Who is currently looking out for the 18-25 year olds and influencing their choice to ride a bike? Enter the hipster trend. Riding for fashion, rather than for sport, recreation or transportation. Most young people around this age group do not identify with the fashion trends and attitudes that are promoted by the hipster, yet many of them see no other group taking a lead for their interests. A few years from now many will associate cycling with an ironic looking character mounted on a fixed gear bicycle. And that's sad really, because cycling is about as normal an activity as it gets, that  is for normal people and not for a confused, spoiled, misguided and elitist fringe of society that cannot speak for youth in general.

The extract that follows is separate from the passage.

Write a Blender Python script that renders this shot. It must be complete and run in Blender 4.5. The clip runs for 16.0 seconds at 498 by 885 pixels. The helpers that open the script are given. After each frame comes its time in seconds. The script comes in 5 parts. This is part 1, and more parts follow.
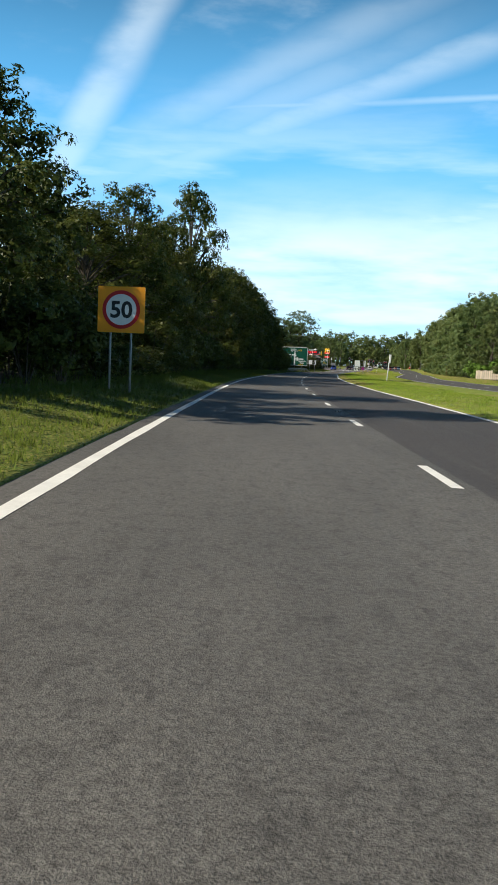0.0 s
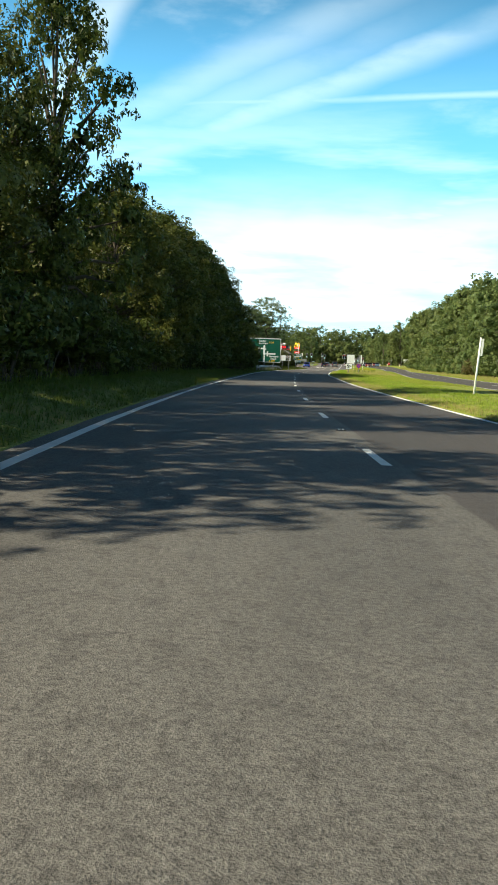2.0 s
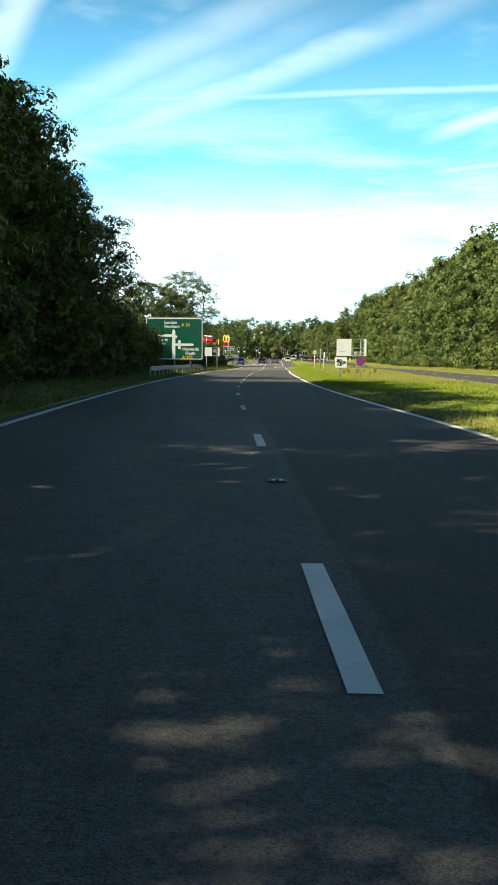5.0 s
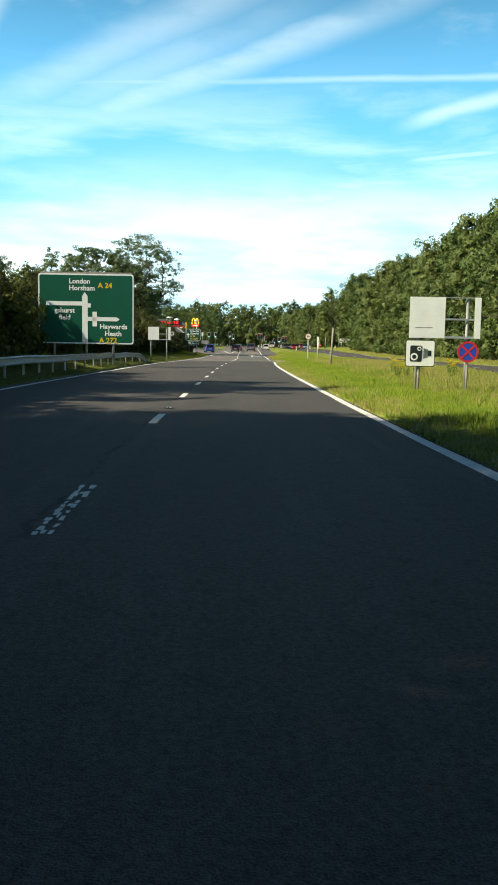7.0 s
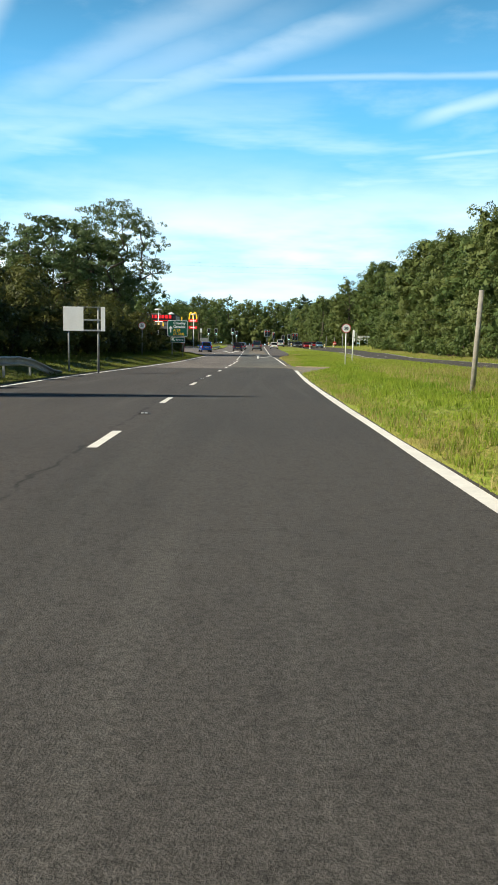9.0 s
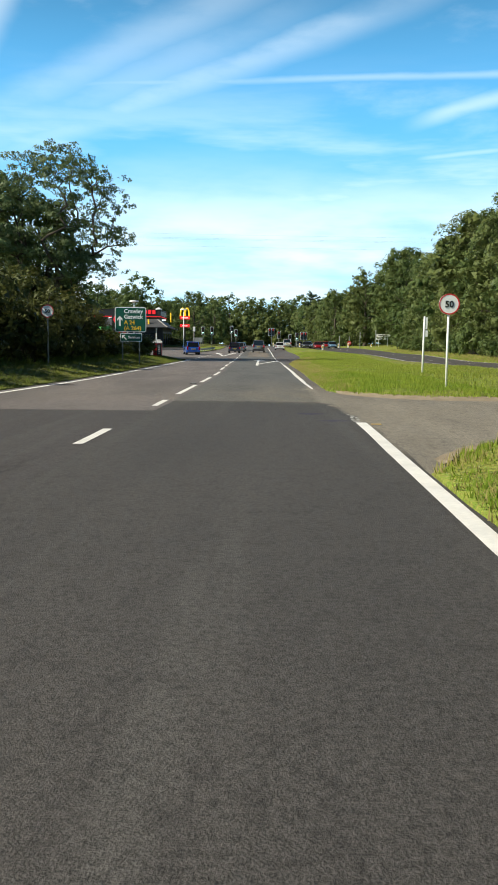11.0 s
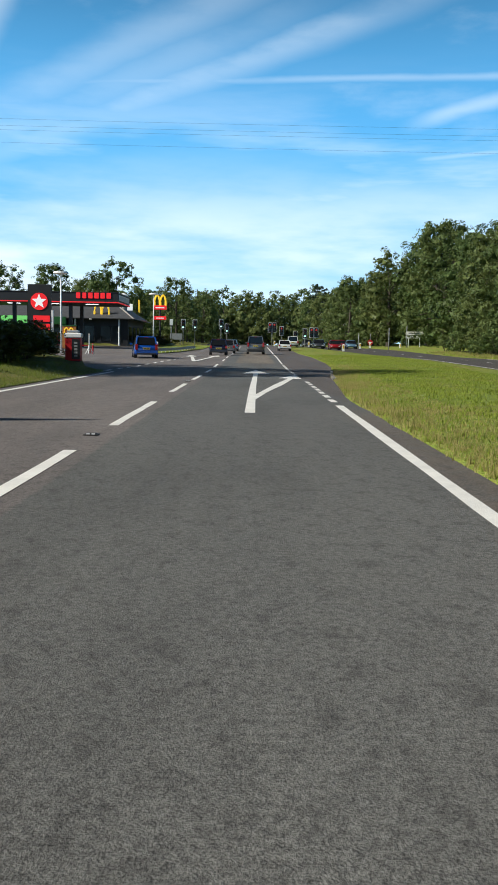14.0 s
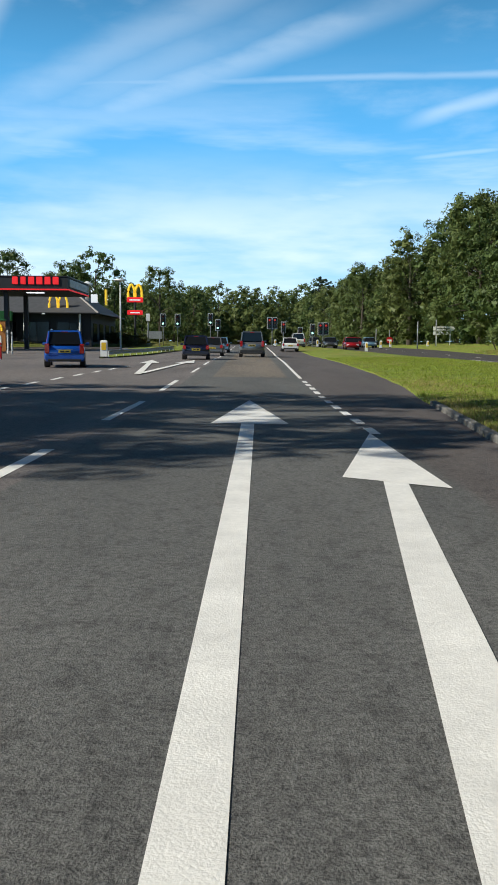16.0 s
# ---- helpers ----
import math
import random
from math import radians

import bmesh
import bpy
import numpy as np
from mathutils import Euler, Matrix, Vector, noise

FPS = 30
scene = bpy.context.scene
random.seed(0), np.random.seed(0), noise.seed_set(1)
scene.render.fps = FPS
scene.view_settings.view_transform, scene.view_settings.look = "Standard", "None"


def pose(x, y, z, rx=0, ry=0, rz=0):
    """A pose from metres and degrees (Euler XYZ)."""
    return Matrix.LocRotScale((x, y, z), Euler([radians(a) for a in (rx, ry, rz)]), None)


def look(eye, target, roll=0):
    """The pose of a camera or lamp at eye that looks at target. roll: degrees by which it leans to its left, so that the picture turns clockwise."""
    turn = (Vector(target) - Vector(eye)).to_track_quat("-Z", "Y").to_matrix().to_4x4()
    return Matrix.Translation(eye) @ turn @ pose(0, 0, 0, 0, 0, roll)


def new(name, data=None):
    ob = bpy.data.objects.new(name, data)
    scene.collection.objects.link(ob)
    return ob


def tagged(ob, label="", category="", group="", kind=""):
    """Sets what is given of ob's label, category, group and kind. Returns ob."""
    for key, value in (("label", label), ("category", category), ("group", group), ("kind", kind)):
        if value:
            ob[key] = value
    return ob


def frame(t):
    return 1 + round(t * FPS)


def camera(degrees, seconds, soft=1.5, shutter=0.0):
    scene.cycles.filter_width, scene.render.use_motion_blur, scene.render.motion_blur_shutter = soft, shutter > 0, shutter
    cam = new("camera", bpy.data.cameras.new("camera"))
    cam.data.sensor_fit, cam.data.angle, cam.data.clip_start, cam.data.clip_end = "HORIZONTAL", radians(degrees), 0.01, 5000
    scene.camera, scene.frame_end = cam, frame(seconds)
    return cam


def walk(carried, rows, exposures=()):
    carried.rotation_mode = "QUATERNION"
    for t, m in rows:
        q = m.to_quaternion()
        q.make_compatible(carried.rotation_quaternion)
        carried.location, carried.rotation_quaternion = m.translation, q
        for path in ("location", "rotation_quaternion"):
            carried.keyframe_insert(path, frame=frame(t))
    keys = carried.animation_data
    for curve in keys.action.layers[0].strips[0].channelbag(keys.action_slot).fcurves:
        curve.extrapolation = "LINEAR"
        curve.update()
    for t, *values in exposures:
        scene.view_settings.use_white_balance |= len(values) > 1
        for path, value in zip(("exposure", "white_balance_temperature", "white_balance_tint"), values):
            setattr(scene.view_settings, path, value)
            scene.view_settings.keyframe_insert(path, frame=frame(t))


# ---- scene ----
cam = camera(33.0, 16.0, soft=1.7, shutter=0.0)
# seconds, x, y, z, pitch, roll, yaw
ROWS = [
    (0.0, 11.255, 0.000, 1.222, -5.33, -2.34, 8.84),
    (0.5, 9.801, 10.653, 1.222, -5.39, -1.64, 8.53),
    (1.0, 8.345, 21.527, 1.222, -5.14, -2.14, 7.92),
    (1.5, 6.939, 32.531, 1.222, -5.21, -1.94, 7.20),
    (2.0, 5.845, 43.545, 1.222, -5.45, -1.97, 6.37),
    (2.5, 4.842, 54.478, 1.222, -5.54, -1.82, 5.69),
    (3.0, 3.973, 65.201, 1.222, -5.76, -1.68, 5.06),
    (3.5, 3.194, 75.651, 1.222, -5.89, -1.55, 4.59),
    (4.0, 2.552, 85.835, 1.222, -5.72, -1.25, 3.74),
    (4.5, 2.039, 95.686, 1.222, -5.45, -0.59, 2.45),
    (7.0, 1.638, 138.980, 1.222, -6.39, -0.92, -0.26),
    (7.5, 1.816, 147.048, 1.222, -6.15, -0.90, -0.10),
    (8.0, 1.896, 154.979, 1.222, -6.36, -0.97, 0.01),
    (8.5, 1.853, 162.796, 1.222, -6.34, -0.66, 0.07),
    (9.0, 1.891, 170.484, 1.222, -6.49, -0.91, 0.14),
    (11.5, 2.647, 208.888, 1.222, -6.42, -0.53, 0.49),
    (12.0, 2.681, 216.097, 1.222, -6.53, -0.72, 0.54),
    (12.5, 2.674, 223.179, 1.222, -6.82, -0.74, 0.43),
    (13.0, 2.705, 230.289, 1.222, -7.12, -1.06, 0.39),
    (13.5, 2.722, 237.300, 1.222, -7.02, -1.16, 0.37),
    (14.0, 2.667, 244.140, 1.222, -6.45, -1.06, 0.24),
    (14.5, 2.725, 250.733, 1.222, -6.73, -0.61, 0.24),
    (15.0, 2.693, 257.344, 1.222, -6.43, -0.77, 0.02),
    (15.5, 2.760, 263.949, 1.222, -6.03, -0.92, -0.13),
    (16.0, 2.866, 270.392, 1.222, -6.44, -0.49, 0.08),
]
walk(cam, [(t, pose(x, y, z, 90 + pitch, roll, yaw)) for t, x, y, z, pitch, roll, yaw in ROWS],
     [(0.0, 0.3, 6500, 8), (1.0, 0.55, 6800, 5), (2.5, 0.85, 7200, 2), (4.0, 0.95, 7400, 2), (4.5, 0.95, 7400, 2), (7.0, 0.65, 7200, 2), (9.0, 0.42, 6700, 5),
      (11.5, 0.36, 6450, 7), (12.5, 0.22, 6300, 8), (16.0, 0.05, 6120, 8)])

# ---------------------------------------------------------------- world and sun
SUN_AZ, SUN_EL = (-1.0, -0.3), radians(36)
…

When I was growing up I used to get together with friends to go play basketball and soccer games. It would be really cool to see kids and young adults getting together for bike rides. That's something I have not had the opportunity to see happen in my area. I cringe thinking about going to one of the local group rides that are offered near my area. I either have to ride at a 20mph pace or I'm stuck in a group of old frumpy people on hybrids. I'm yearning for the cycling scene to change. Please, if you are a young person reading this and think cycling might be the thing for you, don't hesitate to try it out and get your friends involved to.

1 comment:

  1. Good solid opinion Johnny. There are dozens of reasons young people don't ride bikes in America. I was fortunate to live in Minneapolis the past 20 years where there is no urban area like it for bicycling in the States. Of course there is no place like Portland Or. either. What makes these places virbrant is a sense of place. When every suburb from California to Virginia looks the same, and urban decay is the norm, most people have very poor concepts of the places they live. Oh, I also grew up in Indianapolis. In an era when neighborhoods were kinda rough and places to go were far and nothing in between. That did not stop me from bike riding at the tender age of 12-20. And then hardly anyone rode. It's the same story, just a different place.